TASK BRIEF:
Locate the lines where "Blender" occurs and copy them as they stand.

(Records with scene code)
━━━━━━━━

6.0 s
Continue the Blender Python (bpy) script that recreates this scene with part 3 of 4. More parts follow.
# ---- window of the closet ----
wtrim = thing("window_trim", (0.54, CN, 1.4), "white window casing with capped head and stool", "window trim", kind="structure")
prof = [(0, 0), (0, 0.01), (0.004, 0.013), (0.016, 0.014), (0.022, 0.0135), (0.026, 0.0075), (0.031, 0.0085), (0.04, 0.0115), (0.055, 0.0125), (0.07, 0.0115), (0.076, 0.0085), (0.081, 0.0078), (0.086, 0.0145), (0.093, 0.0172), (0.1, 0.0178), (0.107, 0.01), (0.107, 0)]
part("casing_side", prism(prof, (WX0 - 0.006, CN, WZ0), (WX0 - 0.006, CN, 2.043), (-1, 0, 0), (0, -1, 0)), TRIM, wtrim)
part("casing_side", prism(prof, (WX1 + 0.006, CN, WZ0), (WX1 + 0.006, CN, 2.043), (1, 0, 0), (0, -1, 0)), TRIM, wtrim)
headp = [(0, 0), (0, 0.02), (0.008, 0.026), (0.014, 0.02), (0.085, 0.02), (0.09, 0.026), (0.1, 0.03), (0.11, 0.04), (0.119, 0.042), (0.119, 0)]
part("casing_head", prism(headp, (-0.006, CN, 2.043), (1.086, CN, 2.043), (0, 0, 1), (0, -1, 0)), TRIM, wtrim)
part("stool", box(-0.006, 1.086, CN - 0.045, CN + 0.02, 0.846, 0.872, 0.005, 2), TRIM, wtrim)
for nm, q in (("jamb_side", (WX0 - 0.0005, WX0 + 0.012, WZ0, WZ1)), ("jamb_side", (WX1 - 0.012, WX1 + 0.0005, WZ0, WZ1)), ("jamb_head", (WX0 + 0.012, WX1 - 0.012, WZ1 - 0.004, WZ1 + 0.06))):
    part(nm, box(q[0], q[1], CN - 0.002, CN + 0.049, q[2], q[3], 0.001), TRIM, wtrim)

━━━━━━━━

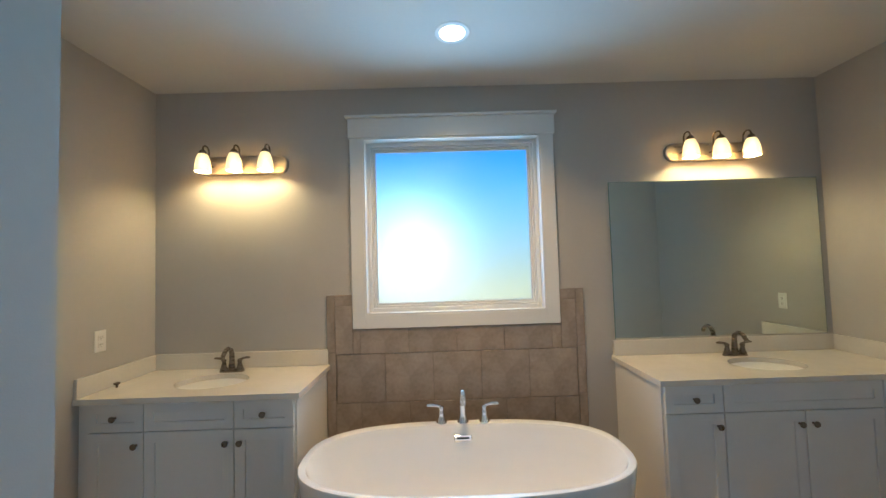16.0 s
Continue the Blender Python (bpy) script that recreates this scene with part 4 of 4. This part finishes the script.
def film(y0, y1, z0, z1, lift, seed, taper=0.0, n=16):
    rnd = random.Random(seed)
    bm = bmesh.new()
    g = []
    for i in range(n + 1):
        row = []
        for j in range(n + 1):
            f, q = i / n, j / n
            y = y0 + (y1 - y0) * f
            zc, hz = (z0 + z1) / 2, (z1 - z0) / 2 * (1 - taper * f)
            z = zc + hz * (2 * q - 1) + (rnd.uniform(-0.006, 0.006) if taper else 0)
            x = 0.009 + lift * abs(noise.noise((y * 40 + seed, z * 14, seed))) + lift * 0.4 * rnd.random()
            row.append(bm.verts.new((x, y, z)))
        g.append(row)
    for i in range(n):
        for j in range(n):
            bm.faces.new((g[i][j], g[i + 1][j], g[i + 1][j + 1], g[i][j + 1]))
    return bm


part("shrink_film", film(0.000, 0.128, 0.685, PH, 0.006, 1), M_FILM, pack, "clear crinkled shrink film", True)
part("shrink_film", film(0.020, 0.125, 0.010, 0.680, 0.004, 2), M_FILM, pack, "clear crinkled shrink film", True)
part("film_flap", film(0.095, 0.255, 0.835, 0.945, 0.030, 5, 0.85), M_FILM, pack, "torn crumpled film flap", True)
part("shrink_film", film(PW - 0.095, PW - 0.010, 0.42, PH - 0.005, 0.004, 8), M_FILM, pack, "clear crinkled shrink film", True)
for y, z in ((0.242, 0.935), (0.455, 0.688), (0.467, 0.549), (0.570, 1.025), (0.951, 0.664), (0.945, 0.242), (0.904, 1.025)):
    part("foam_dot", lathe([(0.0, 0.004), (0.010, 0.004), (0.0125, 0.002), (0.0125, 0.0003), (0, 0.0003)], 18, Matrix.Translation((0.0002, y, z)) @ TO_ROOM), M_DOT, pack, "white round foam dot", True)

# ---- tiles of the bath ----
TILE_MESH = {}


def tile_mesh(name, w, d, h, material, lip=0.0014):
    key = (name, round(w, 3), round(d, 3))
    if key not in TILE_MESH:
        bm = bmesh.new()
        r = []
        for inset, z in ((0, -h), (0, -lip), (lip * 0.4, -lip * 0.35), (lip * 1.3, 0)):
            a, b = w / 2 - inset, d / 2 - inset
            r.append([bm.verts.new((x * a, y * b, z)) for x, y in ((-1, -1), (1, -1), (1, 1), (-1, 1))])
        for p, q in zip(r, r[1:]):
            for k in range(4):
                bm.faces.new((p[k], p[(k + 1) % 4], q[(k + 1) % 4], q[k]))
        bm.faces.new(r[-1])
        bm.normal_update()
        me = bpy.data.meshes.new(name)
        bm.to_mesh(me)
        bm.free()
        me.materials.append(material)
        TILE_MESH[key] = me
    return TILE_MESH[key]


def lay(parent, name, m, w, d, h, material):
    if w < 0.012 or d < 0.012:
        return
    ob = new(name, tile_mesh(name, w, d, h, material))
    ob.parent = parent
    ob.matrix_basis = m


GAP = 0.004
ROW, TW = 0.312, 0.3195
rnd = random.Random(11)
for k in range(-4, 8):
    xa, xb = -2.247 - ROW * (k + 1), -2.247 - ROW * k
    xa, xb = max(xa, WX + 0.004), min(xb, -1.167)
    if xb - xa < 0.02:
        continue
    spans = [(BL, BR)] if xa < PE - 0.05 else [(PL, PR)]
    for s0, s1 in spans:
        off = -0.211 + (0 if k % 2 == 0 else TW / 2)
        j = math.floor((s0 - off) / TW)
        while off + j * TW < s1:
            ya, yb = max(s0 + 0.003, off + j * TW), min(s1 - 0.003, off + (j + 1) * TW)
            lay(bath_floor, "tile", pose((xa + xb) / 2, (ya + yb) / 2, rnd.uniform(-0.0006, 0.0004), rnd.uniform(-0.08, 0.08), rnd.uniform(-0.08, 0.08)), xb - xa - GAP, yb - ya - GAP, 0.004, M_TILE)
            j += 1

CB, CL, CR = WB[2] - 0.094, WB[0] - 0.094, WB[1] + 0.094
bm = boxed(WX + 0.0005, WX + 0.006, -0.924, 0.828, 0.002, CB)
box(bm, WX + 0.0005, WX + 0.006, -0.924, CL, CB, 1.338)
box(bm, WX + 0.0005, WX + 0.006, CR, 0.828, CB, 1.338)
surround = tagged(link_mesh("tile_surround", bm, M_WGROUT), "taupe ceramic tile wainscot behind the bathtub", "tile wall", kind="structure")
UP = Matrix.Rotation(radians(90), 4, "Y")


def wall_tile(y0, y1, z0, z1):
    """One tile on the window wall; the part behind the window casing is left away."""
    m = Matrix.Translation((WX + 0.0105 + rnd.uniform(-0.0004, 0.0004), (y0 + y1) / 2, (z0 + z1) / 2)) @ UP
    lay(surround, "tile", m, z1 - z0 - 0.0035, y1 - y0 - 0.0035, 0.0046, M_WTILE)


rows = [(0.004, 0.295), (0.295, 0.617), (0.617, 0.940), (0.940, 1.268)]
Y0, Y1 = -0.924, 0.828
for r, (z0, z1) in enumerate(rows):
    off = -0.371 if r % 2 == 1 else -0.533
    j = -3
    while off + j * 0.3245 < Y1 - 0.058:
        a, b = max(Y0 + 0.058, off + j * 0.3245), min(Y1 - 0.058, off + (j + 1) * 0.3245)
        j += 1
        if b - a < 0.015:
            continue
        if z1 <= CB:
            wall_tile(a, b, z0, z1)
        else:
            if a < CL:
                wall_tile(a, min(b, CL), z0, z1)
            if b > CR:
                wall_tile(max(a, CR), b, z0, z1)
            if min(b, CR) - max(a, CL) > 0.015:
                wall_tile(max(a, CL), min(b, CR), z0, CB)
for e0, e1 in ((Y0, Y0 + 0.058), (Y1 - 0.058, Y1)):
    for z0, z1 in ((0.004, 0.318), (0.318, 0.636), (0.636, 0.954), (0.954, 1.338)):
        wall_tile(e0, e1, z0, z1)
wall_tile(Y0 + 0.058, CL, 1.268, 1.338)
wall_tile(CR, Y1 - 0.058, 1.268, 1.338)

━━━━━━━━

COMPLETE RESPONSE:
Continue the Blender Python (bpy) script that recreates this scene with part 3 of 4. More parts follow.
Continue the Blender Python (bpy) script that recreates this scene with part 4 of 4. This part finishes the script.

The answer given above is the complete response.